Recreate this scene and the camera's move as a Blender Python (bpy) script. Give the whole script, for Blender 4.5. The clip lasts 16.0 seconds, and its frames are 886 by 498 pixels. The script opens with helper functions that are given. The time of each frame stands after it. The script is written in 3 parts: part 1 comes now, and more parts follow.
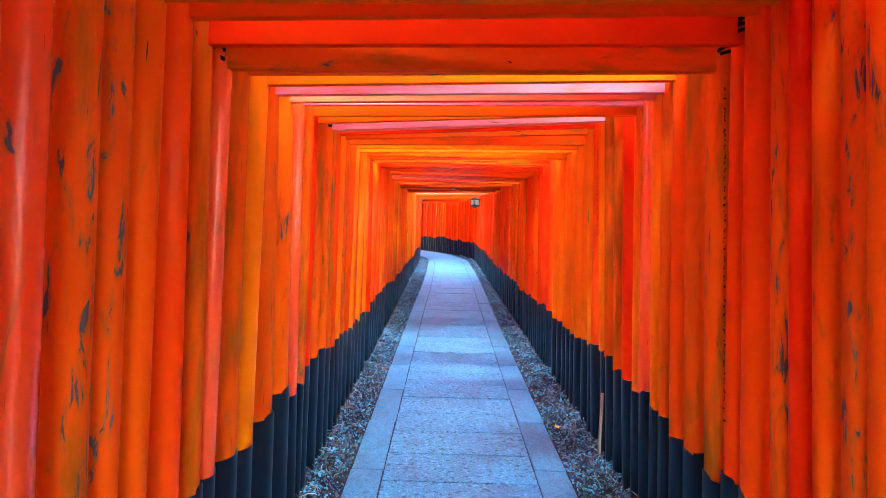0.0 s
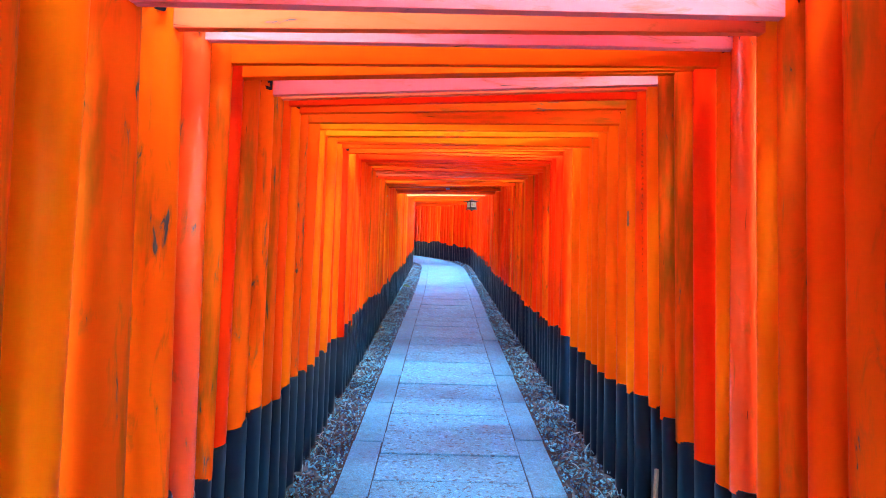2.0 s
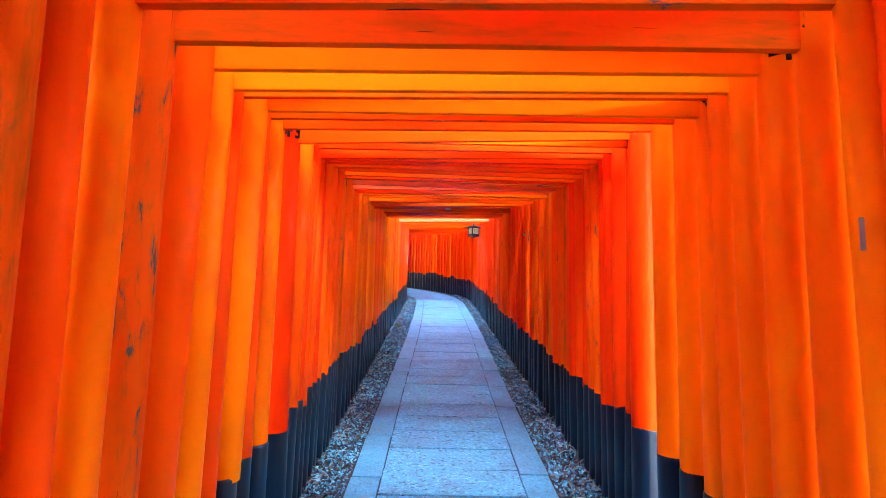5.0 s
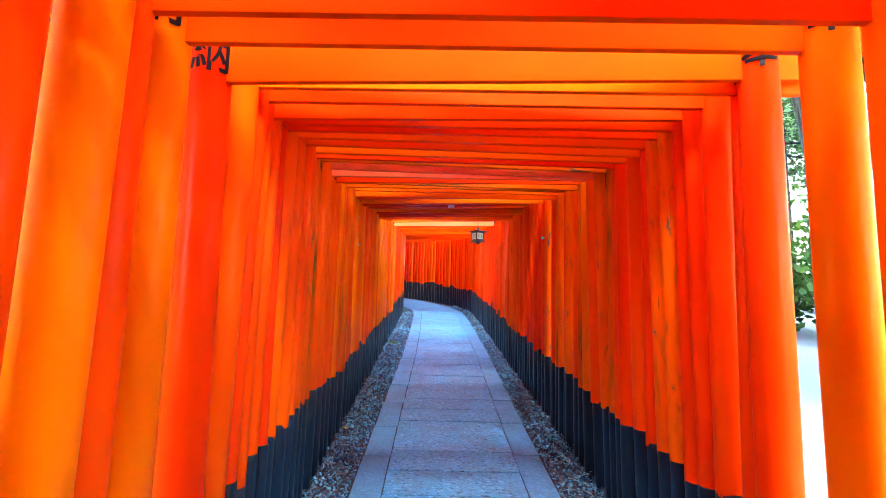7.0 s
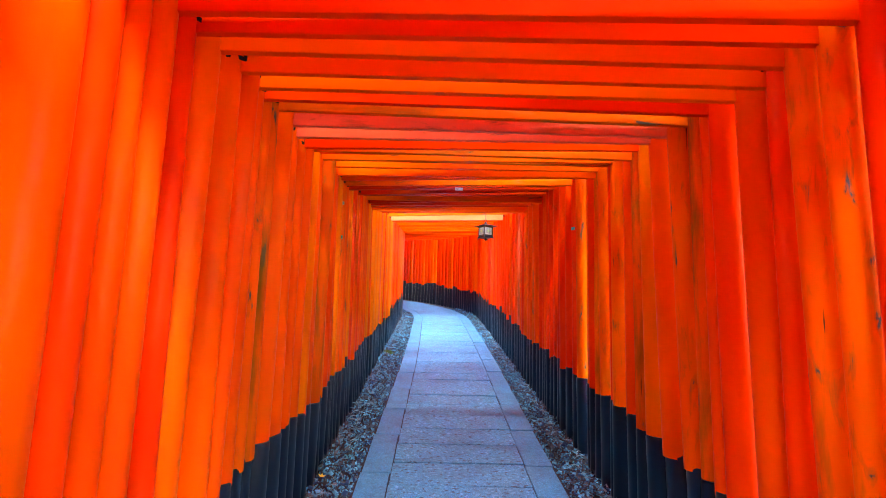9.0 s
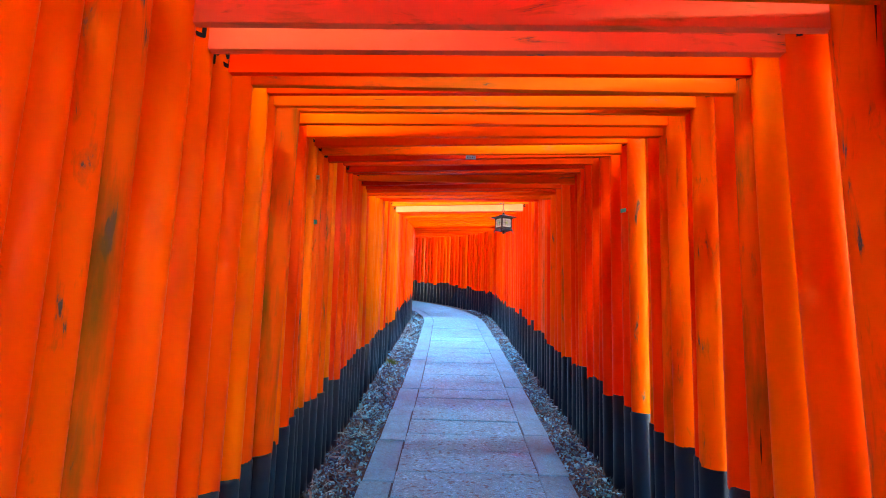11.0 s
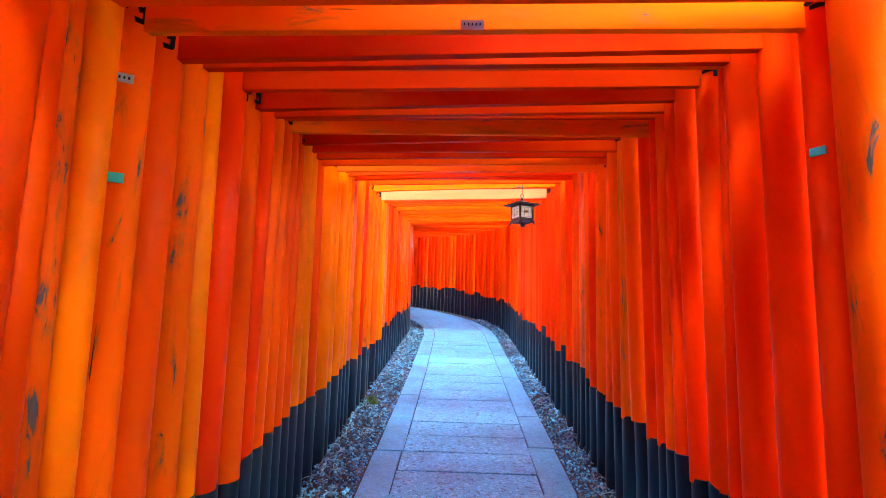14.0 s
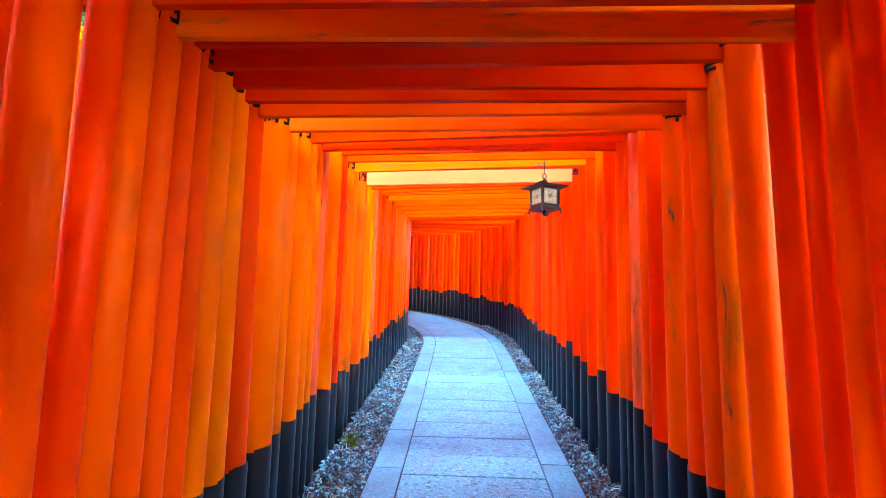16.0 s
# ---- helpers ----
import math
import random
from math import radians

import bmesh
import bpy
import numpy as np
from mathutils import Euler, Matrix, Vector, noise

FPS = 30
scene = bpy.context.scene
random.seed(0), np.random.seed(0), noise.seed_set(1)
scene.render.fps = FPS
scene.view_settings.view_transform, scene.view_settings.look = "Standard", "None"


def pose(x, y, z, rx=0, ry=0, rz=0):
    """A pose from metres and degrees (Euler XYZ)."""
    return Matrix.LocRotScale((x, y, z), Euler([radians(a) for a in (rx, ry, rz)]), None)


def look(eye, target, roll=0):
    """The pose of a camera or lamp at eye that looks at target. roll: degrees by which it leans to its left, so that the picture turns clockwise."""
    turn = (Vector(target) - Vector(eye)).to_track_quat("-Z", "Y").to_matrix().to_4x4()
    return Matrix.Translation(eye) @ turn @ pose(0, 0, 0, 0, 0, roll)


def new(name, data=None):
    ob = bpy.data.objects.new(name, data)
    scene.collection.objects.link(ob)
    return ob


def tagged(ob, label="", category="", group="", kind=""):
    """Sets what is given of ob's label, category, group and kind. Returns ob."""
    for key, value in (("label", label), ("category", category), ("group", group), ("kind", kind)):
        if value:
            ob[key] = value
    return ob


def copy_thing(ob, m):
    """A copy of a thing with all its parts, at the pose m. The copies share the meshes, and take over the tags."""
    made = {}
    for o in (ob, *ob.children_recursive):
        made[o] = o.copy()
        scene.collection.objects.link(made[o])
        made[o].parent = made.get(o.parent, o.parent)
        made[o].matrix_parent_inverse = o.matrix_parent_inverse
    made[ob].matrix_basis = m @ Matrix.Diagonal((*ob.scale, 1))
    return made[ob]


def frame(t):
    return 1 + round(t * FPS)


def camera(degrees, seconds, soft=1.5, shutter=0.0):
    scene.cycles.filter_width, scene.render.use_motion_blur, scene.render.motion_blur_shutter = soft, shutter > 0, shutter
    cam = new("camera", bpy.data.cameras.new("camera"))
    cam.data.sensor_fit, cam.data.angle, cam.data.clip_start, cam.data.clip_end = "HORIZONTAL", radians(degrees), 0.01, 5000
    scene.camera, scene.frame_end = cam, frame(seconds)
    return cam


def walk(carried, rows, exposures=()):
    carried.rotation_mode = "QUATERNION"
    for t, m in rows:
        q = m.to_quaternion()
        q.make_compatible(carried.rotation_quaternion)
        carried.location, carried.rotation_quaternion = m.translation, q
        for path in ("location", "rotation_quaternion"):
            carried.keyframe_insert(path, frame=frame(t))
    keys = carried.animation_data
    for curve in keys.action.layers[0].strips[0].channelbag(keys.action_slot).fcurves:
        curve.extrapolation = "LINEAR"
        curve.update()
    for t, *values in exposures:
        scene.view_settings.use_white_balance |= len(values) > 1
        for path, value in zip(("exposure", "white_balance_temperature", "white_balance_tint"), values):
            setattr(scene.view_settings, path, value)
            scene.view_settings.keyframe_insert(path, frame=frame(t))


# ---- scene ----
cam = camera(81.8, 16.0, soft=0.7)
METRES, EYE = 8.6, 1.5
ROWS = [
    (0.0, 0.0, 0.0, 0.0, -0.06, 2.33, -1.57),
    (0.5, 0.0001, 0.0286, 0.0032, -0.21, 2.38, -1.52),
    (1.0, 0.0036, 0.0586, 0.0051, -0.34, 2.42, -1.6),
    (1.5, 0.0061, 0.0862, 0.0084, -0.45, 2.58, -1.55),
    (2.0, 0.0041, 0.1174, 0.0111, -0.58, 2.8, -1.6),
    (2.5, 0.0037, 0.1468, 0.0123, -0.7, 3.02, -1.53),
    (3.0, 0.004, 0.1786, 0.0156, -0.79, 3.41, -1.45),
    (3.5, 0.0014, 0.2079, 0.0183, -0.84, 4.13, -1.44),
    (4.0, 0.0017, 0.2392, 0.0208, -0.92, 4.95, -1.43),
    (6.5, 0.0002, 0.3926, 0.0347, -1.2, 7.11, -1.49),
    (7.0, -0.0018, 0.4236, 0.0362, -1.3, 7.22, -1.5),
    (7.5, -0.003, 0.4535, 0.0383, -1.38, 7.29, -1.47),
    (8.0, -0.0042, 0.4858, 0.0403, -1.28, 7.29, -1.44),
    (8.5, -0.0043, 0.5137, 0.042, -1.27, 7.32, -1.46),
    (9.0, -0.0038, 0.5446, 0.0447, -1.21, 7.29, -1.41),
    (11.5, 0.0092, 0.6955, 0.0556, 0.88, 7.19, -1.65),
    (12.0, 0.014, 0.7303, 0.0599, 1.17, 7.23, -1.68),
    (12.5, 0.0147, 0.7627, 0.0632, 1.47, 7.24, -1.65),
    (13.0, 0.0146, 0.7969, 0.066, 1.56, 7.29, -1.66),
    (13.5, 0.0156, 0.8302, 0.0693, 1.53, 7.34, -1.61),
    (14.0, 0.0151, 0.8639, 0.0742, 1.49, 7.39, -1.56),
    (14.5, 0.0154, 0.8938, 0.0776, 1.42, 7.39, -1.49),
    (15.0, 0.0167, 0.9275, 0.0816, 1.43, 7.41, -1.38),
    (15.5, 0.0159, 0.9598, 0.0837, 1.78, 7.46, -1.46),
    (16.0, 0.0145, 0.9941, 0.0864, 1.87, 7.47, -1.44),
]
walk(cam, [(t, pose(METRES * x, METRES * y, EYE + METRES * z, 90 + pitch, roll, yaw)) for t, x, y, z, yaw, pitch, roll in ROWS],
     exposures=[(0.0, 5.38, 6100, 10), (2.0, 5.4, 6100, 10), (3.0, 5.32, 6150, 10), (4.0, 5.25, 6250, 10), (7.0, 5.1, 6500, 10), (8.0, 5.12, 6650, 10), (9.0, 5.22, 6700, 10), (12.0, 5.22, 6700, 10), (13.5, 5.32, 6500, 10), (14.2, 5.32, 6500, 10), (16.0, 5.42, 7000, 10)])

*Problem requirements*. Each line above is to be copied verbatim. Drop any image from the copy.

*Result below*.
Recreate this scene and the camera's move as a Blender Python (bpy) script. Give the whole script, for Blender 4.5. The clip lasts 16.0 seconds, and its frames are 886 by 498 pixels. The script opens with helper functions that are given. The time of each frame stands after it. The script is written in 3 parts: part 1 comes now, and more parts follow.
0.0 s
2.0 s
5.0 s
7.0 s
9.0 s
11.0 s
14.0 s
16.0 s
# ---- helpers ----
import math
import random
from math import radians

import bmesh
import bpy
import numpy as np
from mathutils import Euler, Matrix, Vector, noise

FPS = 30
scene = bpy.context.scene
random.seed(0), np.random.seed(0), noise.seed_set(1)
scene.render.fps = FPS
scene.view_settings.view_transform, scene.view_settings.look = "Standard", "None"


def pose(x, y, z, rx=0, ry=0, rz=0):
    """A pose from metres and degrees (Euler XYZ)."""
    return Matrix.LocRotScale((x, y, z), Euler([radians(a) for a in (rx, ry, rz)]), None)


def look(eye, target, roll=0):
    """The pose of a camera or lamp at eye that looks at target. roll: degrees by which it leans to its left, so that the picture turns clockwise."""
    turn = (Vector(target) - Vector(eye)).to_track_quat("-Z", "Y").to_matrix().to_4x4()
    return Matrix.Translation(eye) @ turn @ pose(0, 0, 0, 0, 0, roll)


def new(name, data=None):
    ob = bpy.data.objects.new(name, data)
    scene.collection.objects.link(ob)
    return ob


def tagged(ob, label="", category="", group="", kind=""):
    """Sets what is given of ob's label, category, group and kind. Returns ob."""
    for key, value in (("label", label), ("category", category), ("group", group), ("kind", kind)):
        if value:
            ob[key] = value
    return ob


def copy_thing(ob, m):
    """A copy of a thing with all its parts, at the pose m. The copies share the meshes, and take over the tags."""
    made = {}
    for o in (ob, *ob.children_recursive):
        made[o] = o.copy()
        scene.collection.objects.link(made[o])
        made[o].parent = made.get(o.parent, o.parent)
        made[o].matrix_parent_inverse = o.matrix_parent_inverse
    made[ob].matrix_basis = m @ Matrix.Diagonal((*ob.scale, 1))
    return made[ob]


def frame(t):
    return 1 + round(t * FPS)


def camera(degrees, seconds, soft=1.5, shutter=0.0):
    scene.cycles.filter_width, scene.render.use_motion_blur, scene.render.motion_blur_shutter = soft, shutter > 0, shutter
    cam = new("camera", bpy.data.cameras.new("camera"))
    cam.data.sensor_fit, cam.data.angle, cam.data.clip_start, cam.data.clip_end = "HORIZONTAL", radians(degrees), 0.01, 5000
    scene.camera, scene.frame_end = cam, frame(seconds)
    return cam


def walk(carried, rows, exposures=()):
    carried.rotation_mode = "QUATERNION"
    for t, m in rows:
        q = m.to_quaternion()
        q.make_compatible(carried.rotation_quaternion)
        carried.location, carried.rotation_quaternion = m.translation, q
        for path in ("location", "rotation_quaternion"):
            carried.keyframe_insert(path, frame=frame(t))
    keys = carried.animation_data
    for curve in keys.action.layers[0].strips[0].channelbag(keys.action_slot).fcurves:
        curve.extrapolation = "LINEAR"
        curve.update()
    for t, *values in exposures:
        scene.view_settings.use_white_balance |= len(values) > 1
        for path, value in zip(("exposure", "white_balance_temperature", "white_balance_tint"), values):
            setattr(scene.view_settings, path, value)
            scene.view_settings.keyframe_insert(path, frame=frame(t))


# ---- scene ----
cam = camera(81.8, 16.0, soft=0.7)
METRES, EYE = 8.6, 1.5
ROWS = [
    (0.0, 0.0, 0.0, 0.0, -0.06, 2.33, -1.57),
    (0.5, 0.0001, 0.0286, 0.0032, -0.21, 2.38, -1.52),
    (1.0, 0.0036, 0.0586, 0.0051, -0.34, 2.42, -1.6),
    (1.5, 0.0061, 0.0862, 0.0084, -0.45, 2.58, -1.55),
    (2.0, 0.0041, 0.1174, 0.0111, -0.58, 2.8, -1.6),
    (2.5, 0.0037, 0.1468, 0.0123, -0.7, 3.02, -1.53),
    (3.0, 0.004, 0.1786, 0.0156, -0.79, 3.41, -1.45),
    (3.5, 0.0014, 0.2079, 0.0183, -0.84, 4.13, -1.44),
    (4.0, 0.0017, 0.2392, 0.0208, -0.92, 4.95, -1.43),
    (6.5, 0.0002, 0.3926, 0.0347, -1.2, 7.11, -1.49),
    (7.0, -0.0018, 0.4236, 0.0362, -1.3, 7.22, -1.5),
    (7.5, -0.003, 0.4535, 0.0383, -1.38, 7.29, -1.47),
    (8.0, -0.0042, 0.4858, 0.0403, -1.28, 7.29, -1.44),
    (8.5, -0.0043, 0.5137, 0.042, -1.27, 7.32, -1.46),
    (9.0, -0.0038, 0.5446, 0.0447, -1.21, 7.29, -1.41),
    (11.5, 0.0092, 0.6955, 0.0556, 0.88, 7.19, -1.65),
    (12.0, 0.014, 0.7303, 0.0599, 1.17, 7.23, -1.68),
    (12.5, 0.0147, 0.7627, 0.0632, 1.47, 7.24, -1.65),
    (13.0, 0.0146, 0.7969, 0.066, 1.56, 7.29, -1.66),
    (13.5, 0.0156, 0.8302, 0.0693, 1.53, 7.34, -1.61),
    (14.0, 0.0151, 0.8639, 0.0742, 1.49, 7.39, -1.56),
    (14.5, 0.0154, 0.8938, 0.0776, 1.42, 7.39, -1.49),
    (15.0, 0.0167, 0.9275, 0.0816, 1.43, 7.41, -1.38),
    (15.5, 0.0159, 0.9598, 0.0837, 1.78, 7.46, -1.46),
    (16.0, 0.0145, 0.9941, 0.0864, 1.87, 7.47, -1.44),
]
walk(cam, [(t, pose(METRES * x, METRES * y, EYE + METRES * z, 90 + pitch, roll, yaw)) for t, x, y, z, yaw, pitch, roll in ROWS],
     exposures=[(0.0, 5.38, 6100, 10), (2.0, 5.4, 6100, 10), (3.0, 5.32, 6150, 10), (4.0, 5.25, 6250, 10), (7.0, 5.1, 6500, 10), (8.0, 5.12, 6650, 10), (9.0, 5.22, 6700, 10), (12.0, 5.22, 6700, 10), (13.5, 5.32, 6500, 10), (14.2, 5.32, 6500, 10), (16.0, 5.42, 7000, 10)])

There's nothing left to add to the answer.